Celebrities created monsters out of normal people. She’d expected Christie’s response. Single and eager, Christie viewed every man as a potential husband, but all the ER nurses had poked their heads in the room after shift ended.
With so many red hats, the room had looked like a gathering of department store Santas.
Even the doctors had pointed and whispered. What were the odds the Iraqi war hero, the man the media called Capt. Available, would find himself in Bayview Regional Hospital?
In this condition, he certainly looked nothing like his military photos. To Aleni, hero or not, her job was to think of him as simply another patient. He could be President of the United States for all she cared.
The fact was, no one mattered since Eli’s death.
“Water?” Mouth like cotton and head about to burst, Brice stuck his tongue between his lips. Porcupine quills rubbed across them.
Nothing. “Any…body there?”
“Hey. How are you feeling?”
She leaned in and he spotted the slightest hint of compassion in those gorgeous blue eyes. “Sorry. No water until your doctor gives the OK. But I can swab your lips if you like.”
“Anything. I’m…so dry.” Scratchy words that didn’t sound like his voice squeezed through grudging lips.
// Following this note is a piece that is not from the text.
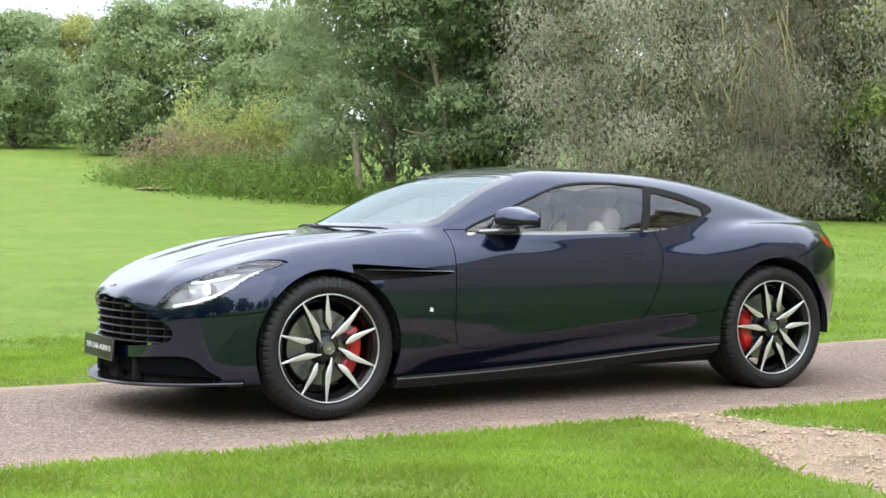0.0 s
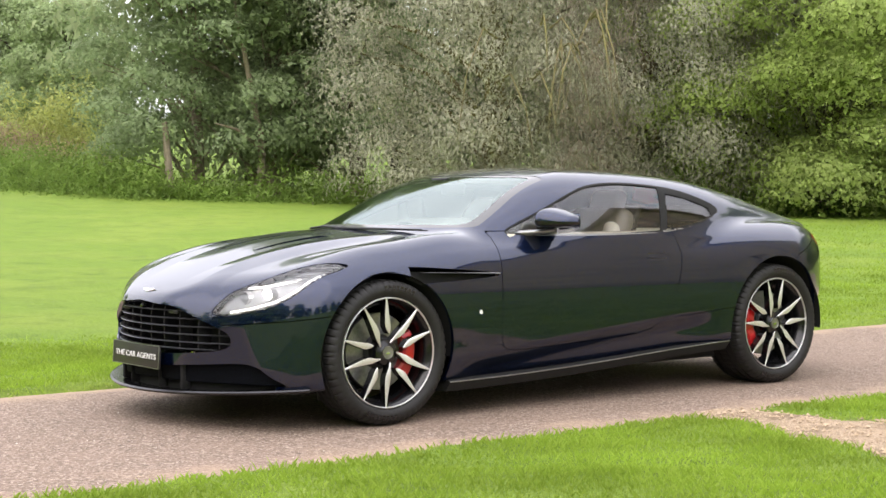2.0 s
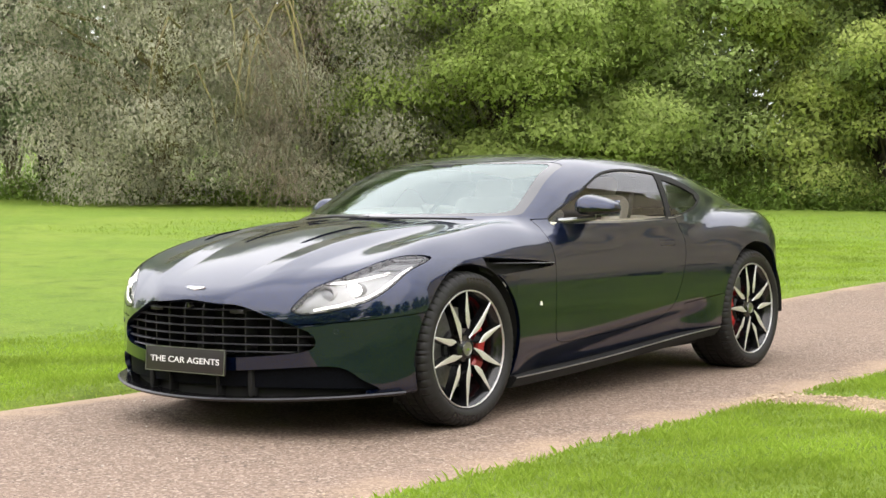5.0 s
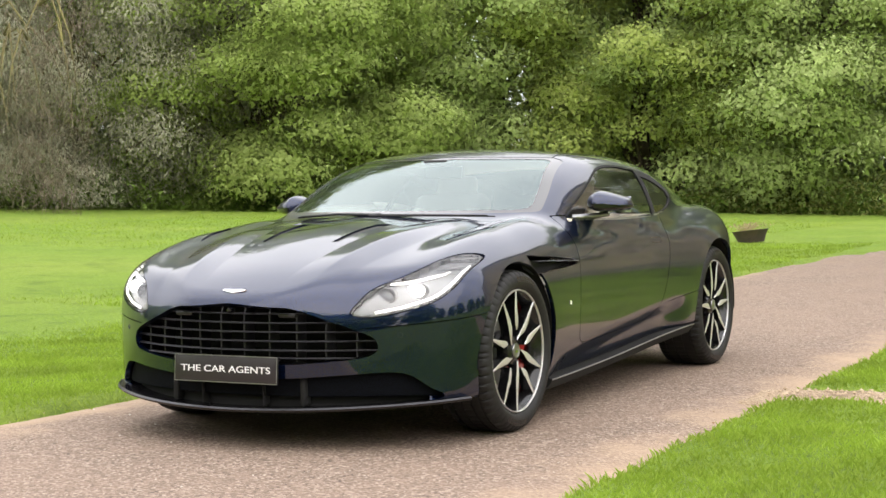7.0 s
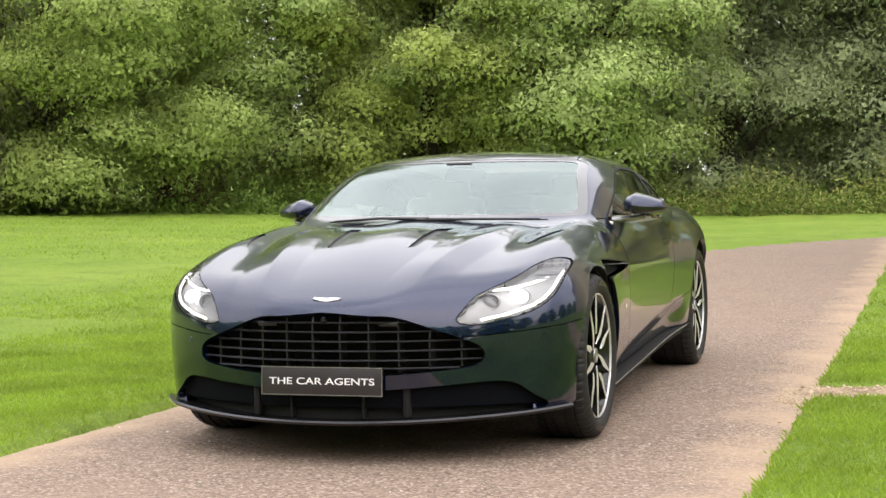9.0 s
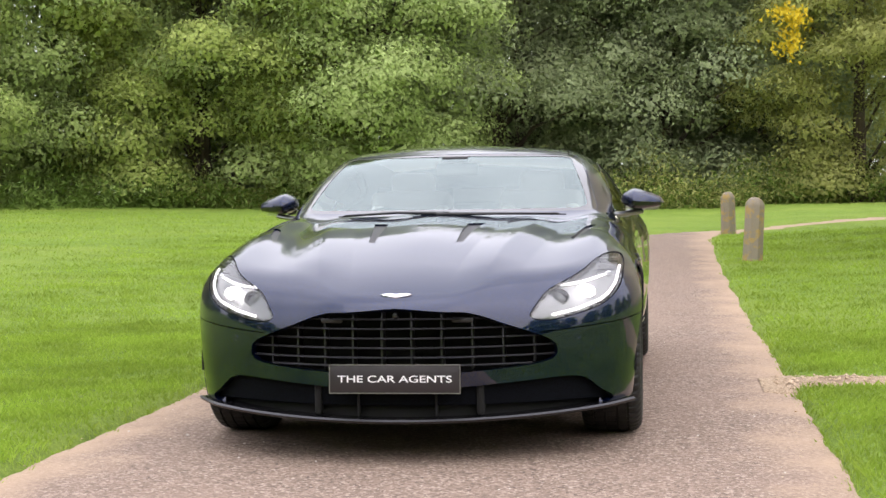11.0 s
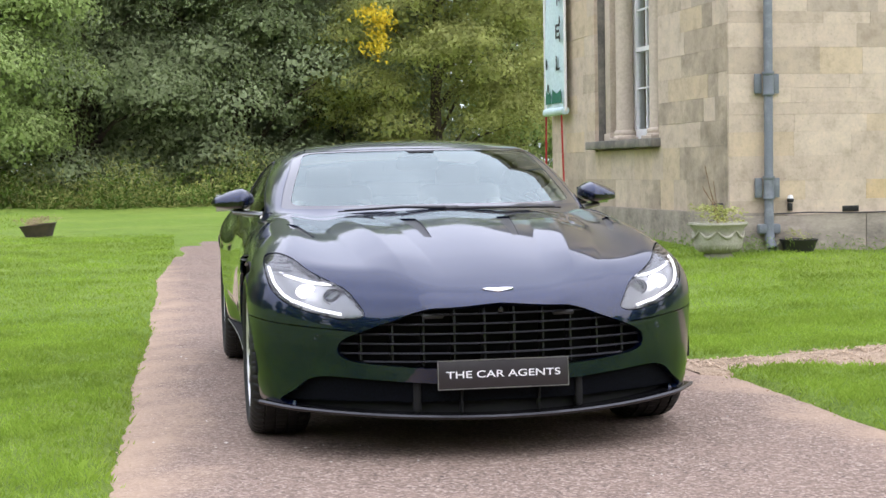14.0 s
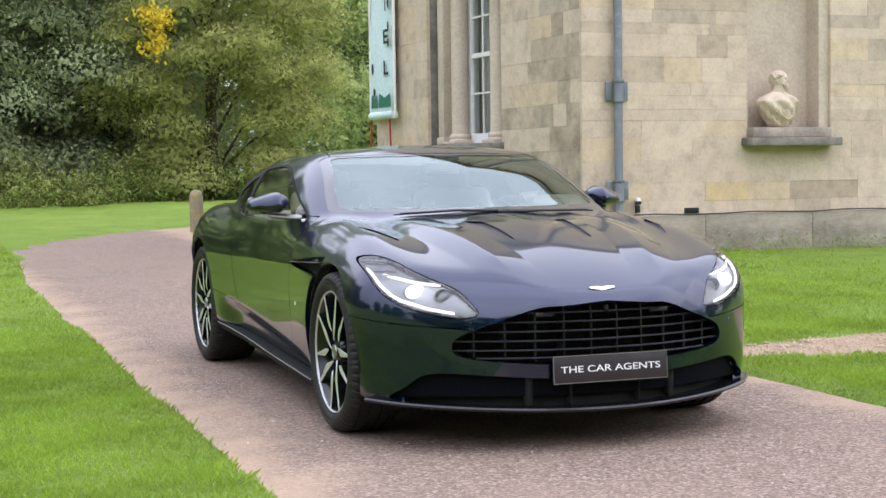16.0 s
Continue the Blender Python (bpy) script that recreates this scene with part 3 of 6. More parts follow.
kind_of[(np.abs(bump_d) < GAP)] = "gap"
for seam in (g_rear_seam(fx, fy, fz), g_sill_seam(fx, fy, fz), g_roof_seam(fx, fy, fz)):
    kind_of[(np.abs(seam[0]) < GAP) & (seam[1] < 0) & (kind_of != "door")] = "gap"
win = g_window(fx, fy, fz)
kind_of[win < .011] = "trim"
kind_of[(win < .011) & (fz < .915 + .055 * np.clip((-fx - .45) / .5, 0, 1) ** 1.5) & (fx > -.95) & (fx < .46)] = "sill_trim"
kind_of[win < 0] = "door_glass"
kind_of[(win < 0) & (fx < pillar_x(fz))] = "quarter_glass"
kind_of[(win < 0) & (np.abs(fx - pillar_x(fz)) < .026)] = "trim"
kind_of[(win < 0) & ((fx < -1.0) | (win > -.030) & (fx < pillar_x(fz)) & (fz > 1.06 + .30 * (fx + .9)))] = "trim"
scr = g_screen(fx, fy, fz)
kind_of[scr < .012] = "surround"
kind_of[scr < -.022] = "screen"
kind_of[g_back(fx, fy, fz) < 0] = "back_glass"
kind_of[grille_d < .012] = "lip"
kind_of[grille_d < 0] = "gap"
kind_of[g_intake(fx, fy, fz) < 0] = "intake"
kind_of[g_slot(fx, fy, fz) < 0] = "slot"
kind_of[g_handle(fx, fy, fz) < .002] = "gap"
kind_of[g_handle(fx, fy, fz) < 0] = "handle"
kind_of[lamp_d < .004] = "gap"
kind_of[lamp_d < 0] = "lens"
kind_of[g_tail(fx, fy, fz) < 0] = "tail"
kind_of[g_strake(fx, fy, fz) < 0] = "strake"
kind_of[g_arch(fx, fy, fz) < 0] = "gap"


def panel(kind, sides, depth=.012, sink=0.0, only=None):
    """The faces of one kind as verts and faces, with an edge turned inward; sides: 1 left, -1 right, 0 both."""
    chosen = [f for i, (f, k) in enumerate(zip(BODY_FACES, kind_of)) if k == kind and (only is None or only[i])]
    used = sorted({i for f in chosen for i in f})
    at = {i: k for k, i in enumerate(used)}
    co, no = BODY_CO[used] - BODY_NORMAL[used] * sink, BODY_NORMAL[used]
    faces = [tuple(at[i] for i in f) for f in chosen]
    if depth:
        count = {}
        for f in faces:
            for a, b in zip(f, f[1:] + f[:1]):
                count[(a, b)] = 1
        rim = [(a, b) for a, b in count if (b, a) not in count and not (abs(co[a][1]) < 1e-4 and abs(co[b][1]) < 1e-4)]
        ids = sorted({i for e in rim for i in e})
        inn = {i: len(co) + k for k, i in enumerate(ids)}
        if ids:
            co = np.vstack([co, co[ids] - no[ids] * depth])
        faces += [(b, a, inn[a], inn[b]) for a, b in rim]
    mirror = co * np.array([1, -1, 1])
    back = [f[::-1] for f in faces]
    if sides == 1:
        return co, faces
    if sides == -1:
        return mirror, back
    seam = np.abs(co[:, 1]) < 1e-5
    other = np.where(seam, np.arange(len(co)), np.cumsum(~seam) - 1 + len(co))
    return np.vstack([co, mirror[~seam]]), faces + [tuple(int(other[i]) for i in f) for f in back]


def body_part(name, kind, mat, sides=0, parent=car, label="", depth=.012, sink=0.0):
    v, f = panel(kind, sides, depth, sink)
    return part(name, mesh_of(name, v, f, mat), mat, parent, label)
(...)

A moist swab with a hint of lemon ran over his mouth—not very helpful. “Just…a drop of water?”
“Nope. Try and go back to sleep. Either I’ll be here when you wake up or it’ll be Cathy Putnam, the nurse who replaces me in an hour.”
Could be worse. Instead of this beautiful creature, she could have been the old nurse with the cackle itching to ram him in the rear with a needle. Nurse Cratchet. Wasn’t that the name of the colonel at Walter Reed? Maybe this Putnam lady resembled her. His head swirled as his eyes drifted shut, but he wanted to sneak another peek at the angel caring for him before she left. “Your name?”
“Mrs. Callan.” Her brows crumpled into a frown. “Why?”
“That’s right. Go to sleep, Mr. Taylor.”
Mind thick and heavy, he fought the drowsiness for some reason. What little detail was he forgetting? “Wait!” The words didn’t form right. He struggled to sit, but she pushed him back with soft hands and no effort.
“You have to get your rest.”
“Listen. Have to make sure…someone’s…taking care of Byron…and Gracie.”